Exercise directions:
Start at the line that has "keys = carried.animation_data" and stop at the line that has "scene.view_settings.use_white_balance |= len(values)". Print those lines and all lines between them exactly, and nothing more.

[START OF Materials provided]

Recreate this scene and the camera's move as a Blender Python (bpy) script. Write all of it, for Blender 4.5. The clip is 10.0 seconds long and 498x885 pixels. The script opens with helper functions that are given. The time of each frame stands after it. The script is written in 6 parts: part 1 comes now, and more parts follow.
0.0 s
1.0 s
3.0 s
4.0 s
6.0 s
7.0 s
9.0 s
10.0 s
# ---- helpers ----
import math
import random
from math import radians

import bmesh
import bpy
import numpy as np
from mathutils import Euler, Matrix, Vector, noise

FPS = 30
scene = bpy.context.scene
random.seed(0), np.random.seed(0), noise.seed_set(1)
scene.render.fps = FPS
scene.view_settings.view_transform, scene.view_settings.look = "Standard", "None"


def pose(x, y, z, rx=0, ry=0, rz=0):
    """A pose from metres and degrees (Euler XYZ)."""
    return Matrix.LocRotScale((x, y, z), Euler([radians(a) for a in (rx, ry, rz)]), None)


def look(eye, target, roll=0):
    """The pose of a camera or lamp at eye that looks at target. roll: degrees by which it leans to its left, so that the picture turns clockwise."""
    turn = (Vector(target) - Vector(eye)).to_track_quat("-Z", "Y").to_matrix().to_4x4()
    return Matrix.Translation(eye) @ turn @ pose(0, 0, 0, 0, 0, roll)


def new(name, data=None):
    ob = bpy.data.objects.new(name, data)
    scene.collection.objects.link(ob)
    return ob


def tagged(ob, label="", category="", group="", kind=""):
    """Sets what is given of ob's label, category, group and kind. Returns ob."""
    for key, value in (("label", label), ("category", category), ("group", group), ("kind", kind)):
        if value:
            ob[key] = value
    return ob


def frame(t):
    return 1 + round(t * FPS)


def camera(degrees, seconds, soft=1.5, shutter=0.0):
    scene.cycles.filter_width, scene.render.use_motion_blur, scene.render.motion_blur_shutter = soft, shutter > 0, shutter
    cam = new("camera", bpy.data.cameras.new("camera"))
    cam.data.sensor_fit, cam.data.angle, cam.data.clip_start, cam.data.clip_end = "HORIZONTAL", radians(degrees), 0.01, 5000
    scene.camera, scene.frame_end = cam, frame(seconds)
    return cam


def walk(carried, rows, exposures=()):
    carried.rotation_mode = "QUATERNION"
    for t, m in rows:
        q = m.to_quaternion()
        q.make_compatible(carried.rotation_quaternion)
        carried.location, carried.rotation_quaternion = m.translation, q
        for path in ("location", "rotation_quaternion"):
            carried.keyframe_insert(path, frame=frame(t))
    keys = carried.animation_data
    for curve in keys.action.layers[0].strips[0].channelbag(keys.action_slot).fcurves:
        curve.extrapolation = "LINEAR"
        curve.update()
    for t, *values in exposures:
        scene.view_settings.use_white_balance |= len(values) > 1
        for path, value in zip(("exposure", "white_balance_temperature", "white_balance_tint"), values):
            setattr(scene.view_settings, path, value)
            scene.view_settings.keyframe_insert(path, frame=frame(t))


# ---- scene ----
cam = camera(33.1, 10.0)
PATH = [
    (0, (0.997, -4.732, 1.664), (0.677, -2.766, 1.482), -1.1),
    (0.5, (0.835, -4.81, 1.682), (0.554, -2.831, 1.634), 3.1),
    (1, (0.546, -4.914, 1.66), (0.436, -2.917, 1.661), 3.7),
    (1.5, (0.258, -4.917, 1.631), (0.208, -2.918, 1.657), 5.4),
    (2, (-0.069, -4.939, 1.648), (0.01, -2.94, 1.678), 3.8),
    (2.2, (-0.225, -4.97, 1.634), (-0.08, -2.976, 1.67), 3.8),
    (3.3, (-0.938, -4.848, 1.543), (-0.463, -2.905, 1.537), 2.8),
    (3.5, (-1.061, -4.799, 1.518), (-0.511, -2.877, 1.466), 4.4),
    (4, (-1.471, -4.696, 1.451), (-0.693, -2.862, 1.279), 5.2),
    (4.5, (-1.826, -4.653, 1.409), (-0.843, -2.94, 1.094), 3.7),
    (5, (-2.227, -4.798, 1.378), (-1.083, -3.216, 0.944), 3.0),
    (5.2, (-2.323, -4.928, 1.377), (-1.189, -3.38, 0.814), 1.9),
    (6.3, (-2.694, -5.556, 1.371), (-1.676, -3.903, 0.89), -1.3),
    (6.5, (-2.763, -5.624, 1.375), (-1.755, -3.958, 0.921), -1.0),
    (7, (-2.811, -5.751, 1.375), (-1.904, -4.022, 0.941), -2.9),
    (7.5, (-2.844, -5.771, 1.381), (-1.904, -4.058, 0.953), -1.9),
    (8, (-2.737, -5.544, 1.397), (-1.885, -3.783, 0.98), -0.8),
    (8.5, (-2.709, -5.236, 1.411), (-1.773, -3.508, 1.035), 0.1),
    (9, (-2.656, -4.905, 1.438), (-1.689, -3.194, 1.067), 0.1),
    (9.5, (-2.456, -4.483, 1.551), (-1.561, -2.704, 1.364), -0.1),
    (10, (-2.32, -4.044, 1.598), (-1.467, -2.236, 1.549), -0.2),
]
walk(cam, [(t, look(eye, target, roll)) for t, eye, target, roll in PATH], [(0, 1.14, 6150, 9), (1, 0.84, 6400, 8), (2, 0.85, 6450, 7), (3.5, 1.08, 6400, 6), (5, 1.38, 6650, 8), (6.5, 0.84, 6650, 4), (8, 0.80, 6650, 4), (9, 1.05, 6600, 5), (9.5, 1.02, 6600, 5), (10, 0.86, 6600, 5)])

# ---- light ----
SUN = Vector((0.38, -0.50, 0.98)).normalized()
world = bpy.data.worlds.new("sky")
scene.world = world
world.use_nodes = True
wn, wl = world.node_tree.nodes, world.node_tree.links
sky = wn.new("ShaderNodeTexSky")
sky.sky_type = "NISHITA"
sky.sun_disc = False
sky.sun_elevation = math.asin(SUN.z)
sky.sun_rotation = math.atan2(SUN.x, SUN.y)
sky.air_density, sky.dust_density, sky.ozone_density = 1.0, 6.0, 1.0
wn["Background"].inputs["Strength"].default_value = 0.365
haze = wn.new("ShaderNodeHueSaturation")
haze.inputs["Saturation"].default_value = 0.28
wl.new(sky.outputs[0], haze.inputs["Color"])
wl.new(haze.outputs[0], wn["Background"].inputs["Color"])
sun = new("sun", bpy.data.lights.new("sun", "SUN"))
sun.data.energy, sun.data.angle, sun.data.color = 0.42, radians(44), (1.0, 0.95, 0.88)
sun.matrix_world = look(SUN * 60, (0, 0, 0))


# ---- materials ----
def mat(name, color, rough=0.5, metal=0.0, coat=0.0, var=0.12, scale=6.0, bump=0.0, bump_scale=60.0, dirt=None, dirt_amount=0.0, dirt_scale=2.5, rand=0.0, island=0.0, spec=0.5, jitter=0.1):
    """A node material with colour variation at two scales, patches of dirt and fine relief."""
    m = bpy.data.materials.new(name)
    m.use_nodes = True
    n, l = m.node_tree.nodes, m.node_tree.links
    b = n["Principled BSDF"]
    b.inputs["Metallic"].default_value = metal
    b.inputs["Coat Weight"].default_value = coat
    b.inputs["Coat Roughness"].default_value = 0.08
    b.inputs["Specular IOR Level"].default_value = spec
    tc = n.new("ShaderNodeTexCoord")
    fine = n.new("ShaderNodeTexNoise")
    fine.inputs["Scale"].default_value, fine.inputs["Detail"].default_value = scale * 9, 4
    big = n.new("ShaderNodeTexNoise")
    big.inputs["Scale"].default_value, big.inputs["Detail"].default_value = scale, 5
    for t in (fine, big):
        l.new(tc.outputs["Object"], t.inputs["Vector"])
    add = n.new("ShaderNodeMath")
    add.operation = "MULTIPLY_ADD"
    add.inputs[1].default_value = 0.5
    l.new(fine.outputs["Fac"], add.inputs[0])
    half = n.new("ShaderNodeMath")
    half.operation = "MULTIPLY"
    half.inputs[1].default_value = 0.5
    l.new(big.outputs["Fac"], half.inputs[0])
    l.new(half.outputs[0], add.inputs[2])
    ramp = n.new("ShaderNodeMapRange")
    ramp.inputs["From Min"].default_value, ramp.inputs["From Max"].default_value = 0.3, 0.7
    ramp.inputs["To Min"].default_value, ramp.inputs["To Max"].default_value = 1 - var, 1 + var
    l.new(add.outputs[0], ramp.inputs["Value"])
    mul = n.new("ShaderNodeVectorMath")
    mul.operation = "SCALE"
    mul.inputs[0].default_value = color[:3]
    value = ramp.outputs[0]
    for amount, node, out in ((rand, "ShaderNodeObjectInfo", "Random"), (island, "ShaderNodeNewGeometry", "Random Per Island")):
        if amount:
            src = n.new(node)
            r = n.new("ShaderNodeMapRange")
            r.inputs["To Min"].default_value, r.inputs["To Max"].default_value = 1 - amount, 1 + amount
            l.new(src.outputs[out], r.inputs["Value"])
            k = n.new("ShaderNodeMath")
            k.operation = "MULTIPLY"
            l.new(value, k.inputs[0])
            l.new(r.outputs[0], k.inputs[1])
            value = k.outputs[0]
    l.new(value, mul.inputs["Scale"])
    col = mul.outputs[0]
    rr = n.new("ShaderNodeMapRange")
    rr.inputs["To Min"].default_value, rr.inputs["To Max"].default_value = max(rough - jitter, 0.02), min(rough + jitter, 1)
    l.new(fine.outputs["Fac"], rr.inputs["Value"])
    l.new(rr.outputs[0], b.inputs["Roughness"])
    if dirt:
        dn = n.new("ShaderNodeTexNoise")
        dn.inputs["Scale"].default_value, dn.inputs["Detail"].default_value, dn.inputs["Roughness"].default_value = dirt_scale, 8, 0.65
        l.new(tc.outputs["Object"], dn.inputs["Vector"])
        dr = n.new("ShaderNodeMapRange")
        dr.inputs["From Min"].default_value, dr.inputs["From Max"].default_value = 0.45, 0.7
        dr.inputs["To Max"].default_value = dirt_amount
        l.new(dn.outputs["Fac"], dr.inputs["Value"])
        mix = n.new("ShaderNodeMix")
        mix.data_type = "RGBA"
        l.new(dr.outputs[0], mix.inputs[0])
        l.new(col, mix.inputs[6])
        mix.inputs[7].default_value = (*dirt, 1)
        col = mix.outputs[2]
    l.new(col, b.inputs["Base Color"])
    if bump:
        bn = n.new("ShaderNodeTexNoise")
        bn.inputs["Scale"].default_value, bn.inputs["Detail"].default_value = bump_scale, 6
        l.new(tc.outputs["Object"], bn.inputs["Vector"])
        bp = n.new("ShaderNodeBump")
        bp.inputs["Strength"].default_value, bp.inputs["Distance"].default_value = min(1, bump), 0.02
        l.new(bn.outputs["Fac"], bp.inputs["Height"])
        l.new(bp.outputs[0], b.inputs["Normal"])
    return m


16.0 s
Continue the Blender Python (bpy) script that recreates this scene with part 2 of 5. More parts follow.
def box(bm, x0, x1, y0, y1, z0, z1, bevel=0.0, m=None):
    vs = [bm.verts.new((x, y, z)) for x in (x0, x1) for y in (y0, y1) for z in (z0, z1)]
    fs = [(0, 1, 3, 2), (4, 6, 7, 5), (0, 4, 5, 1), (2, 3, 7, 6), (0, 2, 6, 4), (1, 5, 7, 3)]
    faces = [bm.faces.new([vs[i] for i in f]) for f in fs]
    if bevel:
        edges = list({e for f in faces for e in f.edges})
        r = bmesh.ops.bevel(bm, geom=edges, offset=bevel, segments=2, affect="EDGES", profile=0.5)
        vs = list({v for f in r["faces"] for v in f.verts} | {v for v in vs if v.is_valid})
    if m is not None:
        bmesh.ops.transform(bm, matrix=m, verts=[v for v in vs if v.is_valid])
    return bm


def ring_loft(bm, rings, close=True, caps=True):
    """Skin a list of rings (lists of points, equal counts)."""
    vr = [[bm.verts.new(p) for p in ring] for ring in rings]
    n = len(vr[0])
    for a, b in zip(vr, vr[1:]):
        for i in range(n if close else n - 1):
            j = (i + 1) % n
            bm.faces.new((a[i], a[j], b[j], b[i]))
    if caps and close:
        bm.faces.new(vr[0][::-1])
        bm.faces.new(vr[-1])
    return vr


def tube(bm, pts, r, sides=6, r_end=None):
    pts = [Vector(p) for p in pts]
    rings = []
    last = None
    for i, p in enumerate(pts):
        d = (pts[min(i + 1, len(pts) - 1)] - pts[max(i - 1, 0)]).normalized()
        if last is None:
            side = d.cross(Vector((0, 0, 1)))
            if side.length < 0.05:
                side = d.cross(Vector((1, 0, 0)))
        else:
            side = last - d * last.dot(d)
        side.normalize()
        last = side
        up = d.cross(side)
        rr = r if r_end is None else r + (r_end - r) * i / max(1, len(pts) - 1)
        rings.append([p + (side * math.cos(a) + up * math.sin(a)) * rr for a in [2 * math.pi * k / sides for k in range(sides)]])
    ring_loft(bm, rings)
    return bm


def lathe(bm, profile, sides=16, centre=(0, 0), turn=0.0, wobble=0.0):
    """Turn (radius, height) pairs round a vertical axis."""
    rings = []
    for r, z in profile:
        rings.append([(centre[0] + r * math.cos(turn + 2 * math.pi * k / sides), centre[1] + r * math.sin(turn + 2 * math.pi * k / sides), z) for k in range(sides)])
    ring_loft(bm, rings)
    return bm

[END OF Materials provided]

The answer:
    keys = carried.animation_data
    for curve in keys.action.layers[0].strips[0].channelbag(keys.action_slot).fcurves:
        curve.extrapolation = "LINEAR"
        curve.update()
    for t, *values in exposures:
        scene.view_settings.use_white_balance |= len(values) > 1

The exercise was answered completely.